Fireside Chat with Ash Maurya – Understanding Lean Startups – Part 5

vaishnavi

October 17, 2014

This is the fifth part the multipart series: * “Fireside Chat With Ash Maurya”*  (Read part 4 here).

Vaidy: * [With reference to what you said about working towards making an entrepreneur better and not keeping the business goal as our primary focus]* This is something that I personally battle with. We want to do the right thing for others. But, we are also doing it because at the end of that there is a business goal and we are trying to focus more on the first and leaving the second as a potential benefit. That's quite hard.

Ash: Definitely it requires a leap of faith. I see this a lot. Some of the Agile companies in the US are trying to experiment with different models.

In the past, they used to bill by the hour. So, you get a client and they ask you to build them this thing. At the back of your head you know that it is never going to work. But its still a 6 months' worth of billing. We say let's just do it and then we will be off.

But if you look at it again, you want to have the customer succeed. There are 2 ways to look at it. One is, the client comes to you with a budget and you have 6 month's time to build it and they leave. And the other is to say let's increase the life.

So, let's give the lifetime revenue of our customers for 6 months. If it fails after 6 months and they have lost the budget, they may or may not come back.

You instead build a little trust along the way, where you are aligning your interests with theirs. This is where they may come in and in 6 weeks you might do some customer discovery with them and invalidate the idea. You can tell them that it is not going to work in this fashion.

So, this is where they can now say,“We still have a budget and you just saved us 4.5 months' worth of work.”

That's the leap of faith. You can deliver transparently measurable impacts along the way. It is risky. You should put yourself in that position where you become confident and you are not just cost centred at the back.

Vaidy: I think we have, to some extent, succeeded in keeping our goal of increasing our revenue through billing hours secondary to let's say asking the customer to test the product. Where we struggle sometimes is to convince the customer to buy into it.

Like what the LinkedIn founder, Reid Hoffman says, "If you are not embarrassed by the first version of your product, you’ve released the product too late." And most customers find it really hard. Then we are left with only one choice - either you do that or we're going to stop working with you.

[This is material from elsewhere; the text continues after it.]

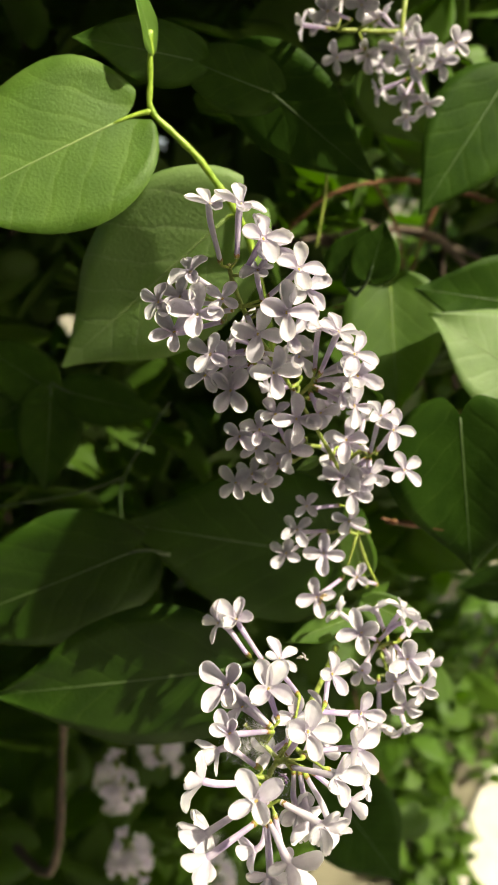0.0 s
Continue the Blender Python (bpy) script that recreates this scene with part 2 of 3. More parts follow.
PETALS = [
    petal_mesh("petal", 0.26, 0.24, 0.02, 0.05, 1, 1.2),
    petal_mesh("petal", 0.36, 0.38, 0.00, -0.06, 2, 1.5),
    petal_mesh("petal", 0.18, 0.05, 0.03, 0.08, 3, 1.0),
    petal_mesh("petal", 0.28, -0.18, 0.05, -0.04, 4, 1.3),
    petal_mesh("petal", 0.42, 0.45, -0.02, 0.02, 5, 1.6),
    petal_mesh("petal", 0.14, -0.35, 0.06, 0.10, 6, 0.9),
    petal_mesh("petal", 0.30, 0.14, 0.03, -0.12, 7, 1.2),
]


FLAT = [PETALS[0], PETALS[2], PETALS[5], petal_mesh("petal", 0.10, -0.10, 0.03, 0.06, 8, 0.7)]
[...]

Ash: There's something in between, you can do some closed usability testing. This is again where there's an extreme between full loss to everyone and to roll out to deployment. This is where either they give you their customers or you say, "Hey, we are going to have some usability tests. We just want your permit.” And people will sign to do the stuff that you want to do.

You are talking about this "enterprise complex". Anytime there's a discussion about challenging the brand or challenging the revenue comes in, people are very very scared. They want to do the full thing.

And this is where you can do the usability testing anonymously. There could be some intermediate. And the idea here is to build a little trust. And I find that whenever we bring the customer's [end user's] voice in the discussion, it's very powerful.

I want to share this story because I think it's kind of related. I was in Finland working on my workshop, and we had this team coming who were working in a major bank there and they were applying Lean. I asked if they were doing a side project. They said it was a core profit to the company and most executives had visibility into this. I was really surprised. A bank was the last place to see this being applied - very high risk and they are technically very conservative.

I asked them how they pulled it off. And they told me that in Finland they have very strong labour laws and they knew they couldn't get fired. What they did is, they went out and applied running Lean process.

They said they went to their local branch offices and told the customers who were coming out that they had to interview them [they did this without the permission of their branch managers]. They started showing their wireframes and mobile apps and in Finland they showed they can do more mobile services in banking. They showed it to people and got them to commit that they would buy the app.

An interesting thing is that they recorded all these interviews and reported them. Then they went their managers and the executives and played it. So, instead of getting fired, they got the resources.

Again, its not us saying we have a great idea so give us money, but rather saying that we found a very creative way to test it. More customers, or our customers want it, so you should give us money and visibility.

Vaidy: I guess at the end of the day it depends on how badly you want do it. If you really really want to do it, you will figure out a way.